● Data lines

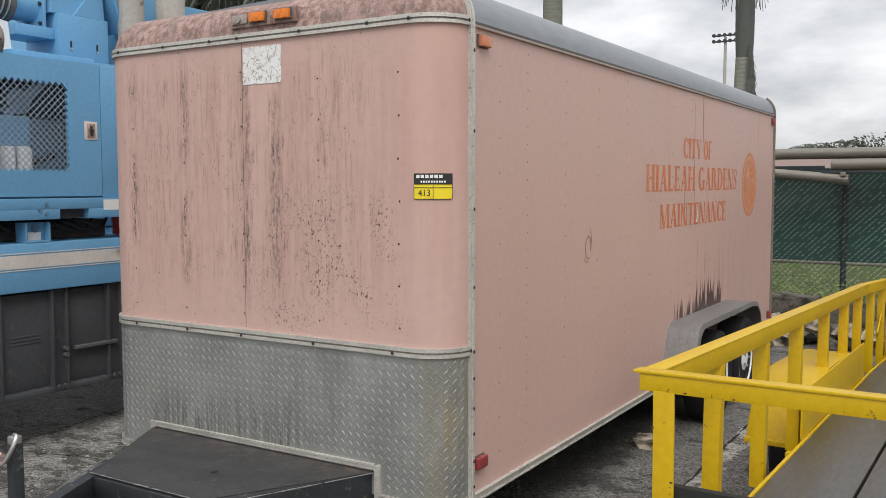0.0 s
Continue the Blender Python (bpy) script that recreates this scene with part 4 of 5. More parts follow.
# fender wells, fenders and wheels
for side in (0, 1):
    def fx(x):
        return x if side == 0 else YW - x
    ypart("fender_board", fill=lambda bm: box(bm, min(fx(0.072), fx(0.082)), max(fx(0.072), fx(0.082)), 1.93, 3.92, 0.692, 0.910, 0.002))
    bm = B()
    rows = []
    fp = [(2.235, 0.60), (2.25, 0.65), (2.28, 0.715), (2.34, 0.81), (2.40, 0.85), (2.48, 0.882), (2.57, 0.900), (2.67, 0.910), (2.80, 0.912), (3.45, 0.900), (3.66, 0.87), (3.80, 0.80), (3.88, 0.72), (3.91, 0.60)]
    for y, z in fp:
        rows.append([bm.verts.new((fx(a), y, z - b_)) for a, b_ in ((0.068, 0.0), (-0.18, 0.0), (-0.225, 0.015), (-0.24, 0.05))])
    for a, b in zip(rows, rows[1:]):
        for k in range(3):
            bm.faces.new((a[k], a[k + 1], b[k + 1], b[k]))
    thicken(bm, 0.006)
    part("fender", bm, yellow, flatbed, "rounded yellow fender")
    bm = B()
    box(bm, min(fx(-0.24), fx(0.066)), max(fx(-0.24), fx(0.066)), 2.205, 2.265, 0.575, 0.60, 0.003)
    part("fender_step", bm, yellow, flatbed)
    for y in (3.0, 3.88):
        wheel(flatbed, (fx(-0.125), y, 0.40 + (0.0375 * (y - 0.0)) - 0.04), 0.345, 0.20, -1 if side == 0 else 1, hub=steel)
# rusty chips along the painted edges
cr = random.Random(23)
bm = B()
for k in range(95):
    w_ = cr.random()
    if w_ < 0.35:
        c = (cr.uniform(0.05, YW - 0.05), -0.0025, RT - 0.055 + abs(cr.gauss(0, 0.006)))
    elif w_ < 0.55:
        c = (cr.uniform(0.11, 0.99), -0.0025, 0.689 - abs(cr.gauss(0, 0.005)))
    elif w_ < 0.65:
        c = (cr.uniform(0.11, 0.99), -0.0025, 0.61 + cr.random() * 0.07)
    elif w_ < 0.8:
        c = (cr.choice((0.05, 0.10, 1.07)), -0.0045, cr.uniform(0.64, 1.2))
    else:
        c = (cr.uniform(0.05, 0.10), -0.0045, 0.842 + cr.gauss(0, 0.014))
    blob(bm, c, (0.0014 + cr.random() ** 3 * 0.005, 0.0008, 0.0012 + cr.random() ** 3 * 0.003), 0.5, k, 1)
part("paint_chips", bm, rust, flatbed, "small rusty chips in the paint", kind="stuff")
# front drawbar
for s in (0.0, 1.0):
    xa, xb = (0.30, 0.99) if s == 0 else (YW - 0.30, YW - 0.99)
    ypart("drawbar_leg", fill=lambda bm: beam(bm, (xa, 0.40, 0.545), (xb, -0.42, 0.545), 0.048, 0.085, 0.004))
ypart("drawbar_tie", fill=lambda bm: beam(bm, (0.62, 0.13, 0.50), (YW - 0.62, 0.13, 0.50), 0.05, 0.035, 0.003))
ypart("coupler", frame_black, fill=lambda bm: (box(bm, YW / 2 - 0.06, YW / 2 + 0.06, -0.68, -0.36, 0.50, 0.60, 0.015),))
ypart("drawbar_jack", frame_black, fill=lambda bm: (cyl(bm, (YW / 2 + 0.1, -0.3, -0.03), (YW / 2 + 0.1, -0.3, 0.62), 0.03, seg=12), cyl(bm, (YW / 2 + 0.1, -0.3, -0.014), (YW / 2 + 0.1, -0.3, 0.0), 0.09, seg=14)))
# rear ramp gate with expanded metal
GT = 1.98
gate = ypart("ramp_gate", None, "upright yellow ramp gate of expanded metal", lambda bm: box(bm, 0.0, YW, YL + 0.005, YL + 0.045, 0.56, 0.60, 0.003))
for x in (0.02, YW / 2 - 0.02, YW - 0.06):
    bm = B()
    box(bm, x, x + 0.05, YL + 0.005, YL + 0.045, 0.601, GT, 0.003)
    part("gate_upright", bm, yellow, gate)
for z in (0.62, 1.29, GT - 0.045):
    bm = B()
    box(bm, 0.0705, YW - 0.0605, YL + 0.008, YL + 0.042, z, z + 0.045, 0.003)
    part("gate_bar", bm, yellow, gate)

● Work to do
Extract every line above that contains the word "with".

● Problem solution
Continue the Blender Python (bpy) script that recreates this scene with part 4 of 5. More parts follow.
# rear ramp gate with expanded metal